BAŞBAKAN Yardımcısı Bülent Arınç anlaşılan o tarihlerde Türkiye’de değilmiş. Aksi halde dün “CHP 27 Mayıs’ın doğrudan doğruya ortağıdır” demez, 12 Eylül’den söz ederken de CHP’nin “12 Eylül’den önceki olayların sorumlusu olarak bilinmesine rağmen (...) yargılanmadığını” iddia etmek gibi bir yanlış yapmazdı. Gerçi CHP’nin geçmişinin hesabını vermek bize düşmez.

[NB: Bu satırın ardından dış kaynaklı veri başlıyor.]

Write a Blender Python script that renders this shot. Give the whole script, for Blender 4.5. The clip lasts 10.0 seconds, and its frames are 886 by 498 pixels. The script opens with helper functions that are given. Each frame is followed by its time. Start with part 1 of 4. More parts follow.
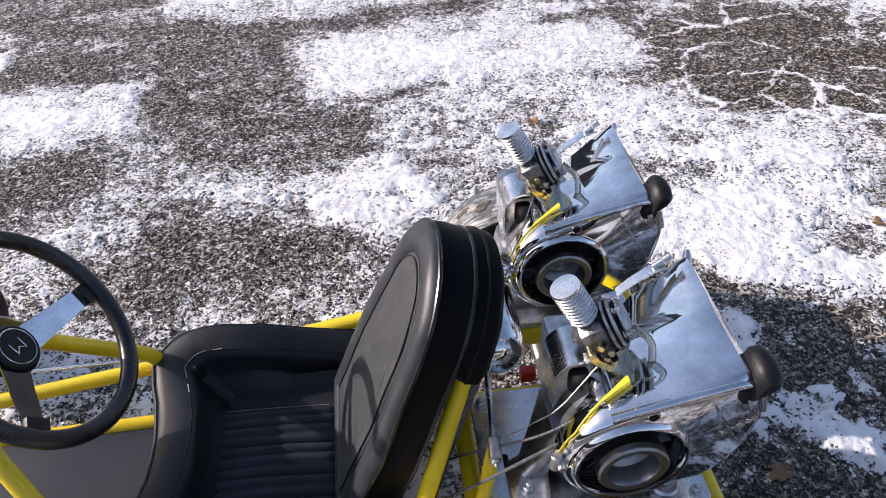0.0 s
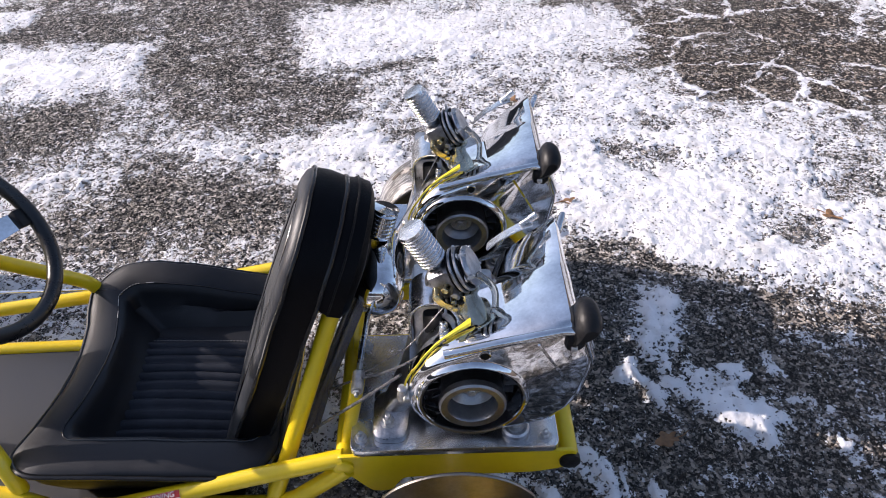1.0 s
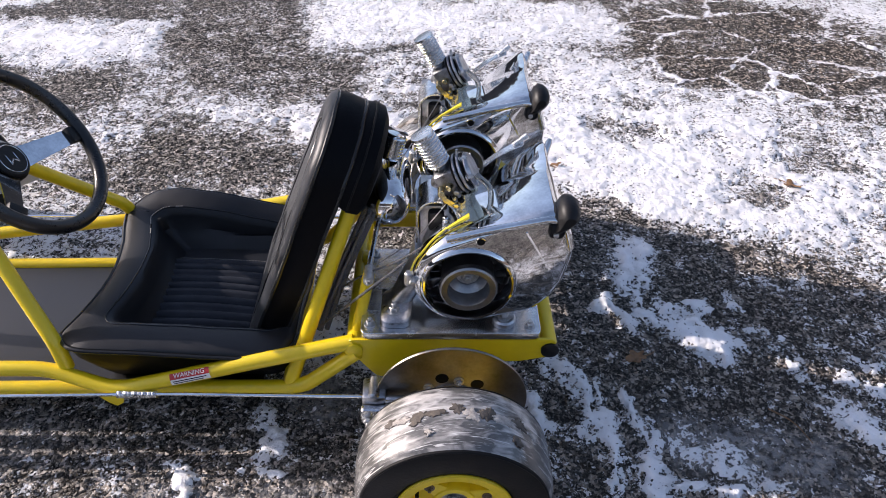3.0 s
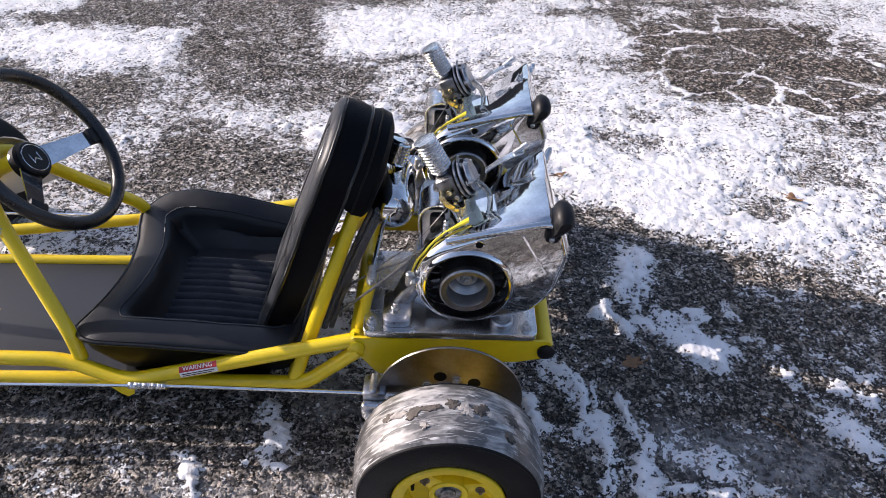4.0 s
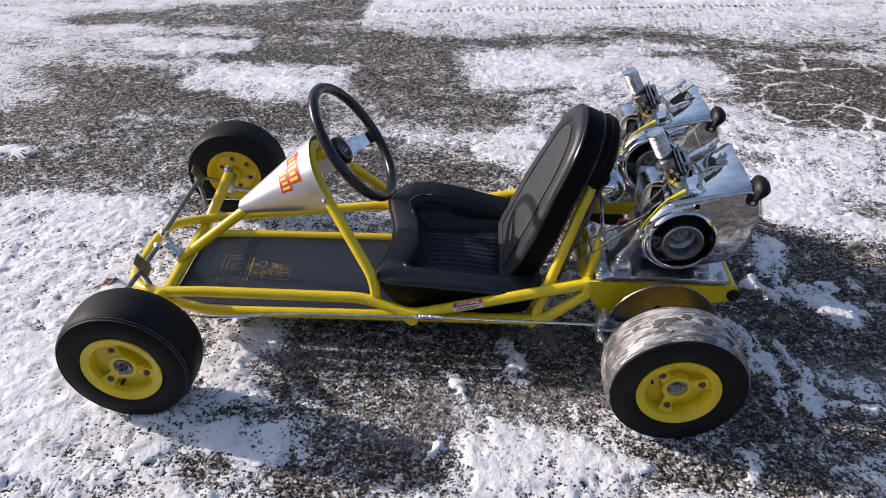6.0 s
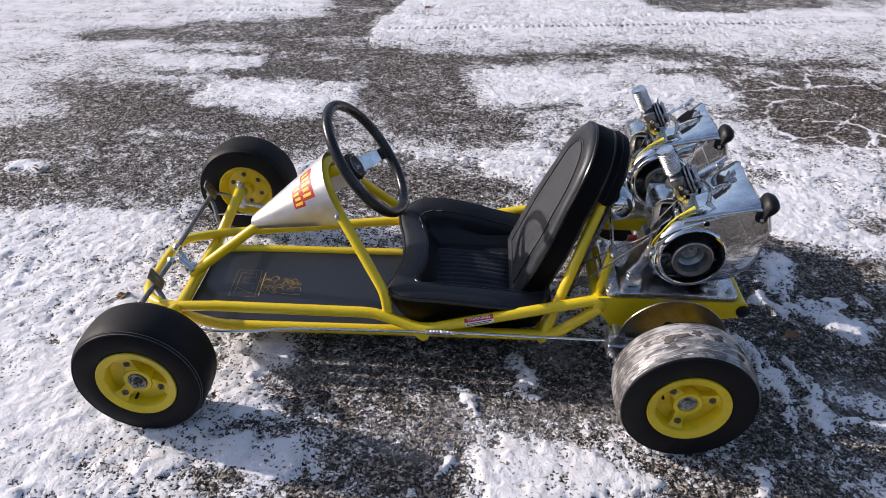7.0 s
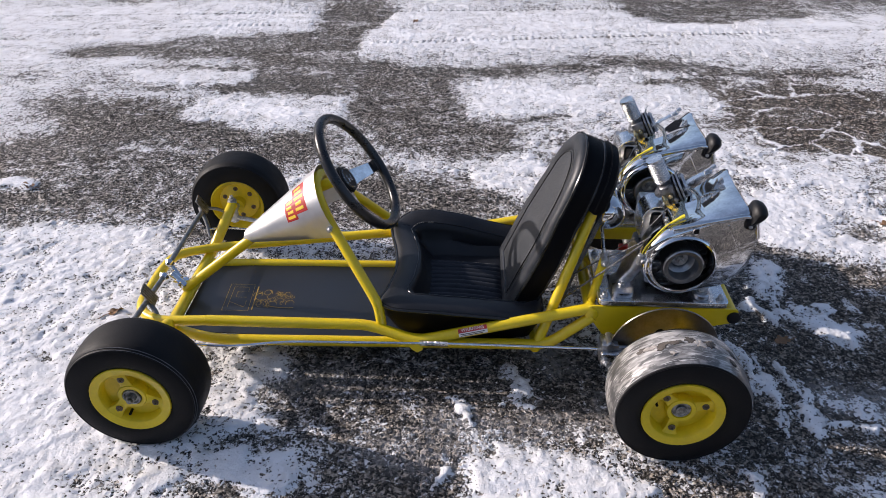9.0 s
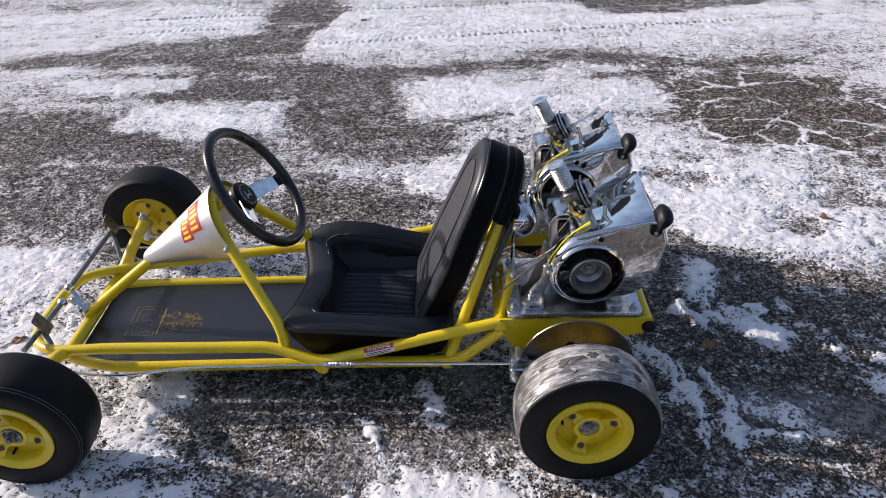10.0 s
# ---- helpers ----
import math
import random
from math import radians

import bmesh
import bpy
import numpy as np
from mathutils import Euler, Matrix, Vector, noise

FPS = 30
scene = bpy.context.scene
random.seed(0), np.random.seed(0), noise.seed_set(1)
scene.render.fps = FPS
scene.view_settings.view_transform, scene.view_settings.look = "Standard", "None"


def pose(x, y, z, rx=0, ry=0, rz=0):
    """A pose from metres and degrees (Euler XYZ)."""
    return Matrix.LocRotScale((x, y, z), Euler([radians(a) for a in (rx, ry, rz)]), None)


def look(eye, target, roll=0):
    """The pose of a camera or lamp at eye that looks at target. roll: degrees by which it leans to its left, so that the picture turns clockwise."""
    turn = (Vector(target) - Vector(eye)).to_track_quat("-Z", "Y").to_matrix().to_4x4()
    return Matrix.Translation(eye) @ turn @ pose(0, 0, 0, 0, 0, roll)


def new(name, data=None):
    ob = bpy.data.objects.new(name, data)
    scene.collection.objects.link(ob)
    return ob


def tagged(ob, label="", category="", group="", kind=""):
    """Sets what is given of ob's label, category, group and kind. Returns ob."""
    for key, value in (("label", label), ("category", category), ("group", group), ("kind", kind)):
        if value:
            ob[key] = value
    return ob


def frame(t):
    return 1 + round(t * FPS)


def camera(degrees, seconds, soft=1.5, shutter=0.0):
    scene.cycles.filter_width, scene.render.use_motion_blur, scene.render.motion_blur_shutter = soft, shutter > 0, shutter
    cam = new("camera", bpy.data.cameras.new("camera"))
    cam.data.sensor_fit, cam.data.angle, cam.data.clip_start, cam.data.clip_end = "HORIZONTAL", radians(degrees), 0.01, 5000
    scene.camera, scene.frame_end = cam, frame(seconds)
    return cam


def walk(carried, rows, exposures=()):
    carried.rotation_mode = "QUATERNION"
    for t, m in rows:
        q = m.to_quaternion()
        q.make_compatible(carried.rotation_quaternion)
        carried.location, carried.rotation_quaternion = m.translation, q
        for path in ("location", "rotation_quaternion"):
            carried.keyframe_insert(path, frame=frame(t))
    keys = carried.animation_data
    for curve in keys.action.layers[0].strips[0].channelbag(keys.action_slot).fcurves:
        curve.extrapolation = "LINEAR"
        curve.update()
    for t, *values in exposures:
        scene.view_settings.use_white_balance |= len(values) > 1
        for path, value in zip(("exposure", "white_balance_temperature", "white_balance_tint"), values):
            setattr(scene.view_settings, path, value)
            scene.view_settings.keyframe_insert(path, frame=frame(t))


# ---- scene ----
cam = camera(62.3, 10.0, soft=0.55)
PATH = [
    (0, (-0.25, -0.764, 1.152), (-0.107, 0.755, -0.142), -2.1),
    (0.5, (-0.087, -0.809, 1.155), (0.029, 0.702, -0.151), -0.4),
    (1, (-0.012, -0.877, 1.153), (-0.007, 0.63, -0.162), -1.6),
    (1.5, (-0.043, -0.99, 1.127), (-0.022, 0.54, -0.161), -1.6),
    (2, (-0.067, -1.056, 1.118), (-0.008, 0.483, -0.157), 0.3),
    (3.5, (-0.026, -1.134, 1.134), (0.007, 0.413, -0.133), 1.6),
    (4, (-0.021, -1.165, 1.147), (-0.014, 0.395, -0.104), 1.5),
    (4.5, (-0.057, -1.315, 1.209), (-0.078, 0.264, -0.018), 1.4),
    (5, (-0.196, -1.452, 1.264), (-0.24, 0.149, 0.066), 1.2),
    (5.5, (-0.396, -1.606, 1.257), (-0.461, 0.015, 0.087), 0.7),
    (7, (-0.465, -1.648, 1.275), (-0.548, 0.009, 0.159), 0.6),
    (7.5, (-0.468, -1.649, 1.275), (-0.55, 0.015, 0.169), 0.6),
    (8, (-0.467, -1.654, 1.278), (-0.546, 0.016, 0.181), 0.7),
    (8.5, (-0.47, -1.656, 1.276), (-0.542, 0.02, 0.187), 0.6),
    (9, (-0.471, -1.658, 1.278), (-0.528, 0.019, 0.19), 0.3),
    (9.5, (-0.462, -1.654, 1.277), (-0.506, 0.021, 0.185), -0.3),
    (10, (-0.266, -1.563, 1.274), (-0.301, 0.106, 0.172), -1.4),
]
walk(cam, [(t, look(eye, target, roll)) for t, eye, target, roll in PATH], [(0.0, 0.68, 6660, 20), (4.4, 0.68, 6660, 20), (5.6, 0.34, 6600, 18), (10.0, 0.34, 6600, 18)])

# ---- light: low winter sun from the front of the kart, clear sky ----
SUN_WAY = Vector((1.0, -0.26, -0.445)).normalized()
world = bpy.data.worlds.new("winter_sky")
scene.world = world
world.use_nodes = True
wn = world.node_tree
sky = wn.nodes.new("ShaderNodeTexSky")
sky.sky_type, sky.sun_disc = "NISHITA", False
sky.sun_elevation = math.asin(-SUN_WAY.z)
sky.sun_rotation = math.atan2(-SUN_WAY.x, -SUN_WAY.y)
sky.air_density, sky.dust_density, sky.ozone_density = 1.0, 1.6, 1.0
wn.nodes["Background"].inputs["Strength"].default_value = 0.135
wn.links.new(sky.outputs["Color"], wn.nodes["Background"].inputs["Color"])
sun_data = bpy.data.lights.new("sun", "SUN")
sun_data.energy, sun_data.angle, sun_data.color = 3.5, radians(0.55), (1.0, 0.95, 0.88)
sun = new("sun", sun_data)
sun.matrix_world = Matrix.Translation((-4, 1.2, 3)) @ SUN_WAY.to_track_quat("-Z", "Y").to_matrix().to_4x4()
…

Ama kamuoyunun bile bile aldatılmasına engel olmak bizim de görevimizdir. O nedenle Bülent Arınç’ın hem 27 Mayıs hem de 12 Eylül bağlamındaki sözlerinin “A”dan “Z”ye -en hafif deyimle- gerçeğe aykırı olduğunu söylemeye kendimizi mezun sayıyoruz.
Önce “usul” yönünden önemli bir husus var:
Bülent Arınç bir hukukçudur. Hukukçu elinde kanıt olmadan laf etmez. O nedenle Bülent Arınç mademki “iddia”nın sahibidir. Elindeki kanıtları bugünden tezi yok ortaya koymalı ve “CHP 27 Mayıs’ın doğrudan doğruya ortağıdır” lafı ile “CHP 12 Eylül’den önceki olayların sorumlusudur” şeklindeki sözlerini kamuoyu önünde kanıtlamalıdır.
O kanıtlarını hazırlayadursun, biz bildiklerimizi sayalım:
Konuşmasında “Yargılanan, gözaltına alınan, siyasi hakları elinden alınan bir siyasi partinin temsilcilerine veya o siyasi partide görev yapmış insanlara ‘siz 12 Eylül’den nemalandınız” demenin haksızlık olduğunu söyleyen Arınç’ı dinleyenler zanneder ki örneğin CHP’nin önde gelen kadrolarına böyle hiç bir yasak uygulanmamıştır.
Oysa o bağlamda asıl mağdur edilenler CHP’liler olmuştur.
CHP’nin “27 Mayıs’ın ortağı olduğu” iddiası bin defa ortaya atılmış ama bir tane olsun kanıt gösterilememiş bir beyandır.
Eğer Sayın Arınç o dönemde neler yaşandığını öğrenmek isterse, bizim değil Demokrat Parti iktidarının saygın isimlerinden eski Milli Eğitim Bakanı Prof. Dr. Rıfkı Salim Burçak’ın dediklerini “On Yılın Anıları” isimli kitabından okusun. Burçak’ın CHP’yi, DP iktidarına karşı çok sert muhalefet yapması nedeniyle eleştirdiğini görür ama kendisi gibi “27 Mayıs’ın ortağı” diyecek kadar vicdansızlık etmediğine tanık olur.
Arınç’ın 12 Eylül bağlamındaki diğer sözlerine gelince:
CHP’nin “12 Eylül’den sonra yargılandığını” iddia ediyor değiliz. “Yargılanmadı”, çünkü hakkında ne Milliyetçi Hareket Partisi’nin ne de -Bülent Arınç’ın mensubu olduğu- Milli Selamet Partisi’nin (MSP) bir kısım yöneticileri gibi “partinin mallarını tapuya kendileri adına kaydettirmiş olmak” türünden bir suçlama söz konusuydu.
Eğer 12 Eylül yönetimi CHP’nin veya yöneticilerinin en ufak bir yasadışı eylemini bulabilseydi bir saniye beklemez, sorumlu saydığı herkesi içeri tıkardı.
Nitekim 12 Eylül yönetimi kendi zihniyetine aykırı görüşler ifade ettiği için sadece, CHP’nin 12 Eylül’den önceki Genel Başkanı Bülent Ecevit’i hapse attı ama Arınç’ın Genel Başkanı Necmettin Erbakan hakkında herhangi bir görüşü nedeniyle suçlama yapılmadı.
MSP hakkındaki soruşturma, Konya’da düzenlenen ve Cumhuriyet’in temel değerlerine karşı tam bir kalkışma görüntüsü veren irtica mitingi yüzünden açılmıştı.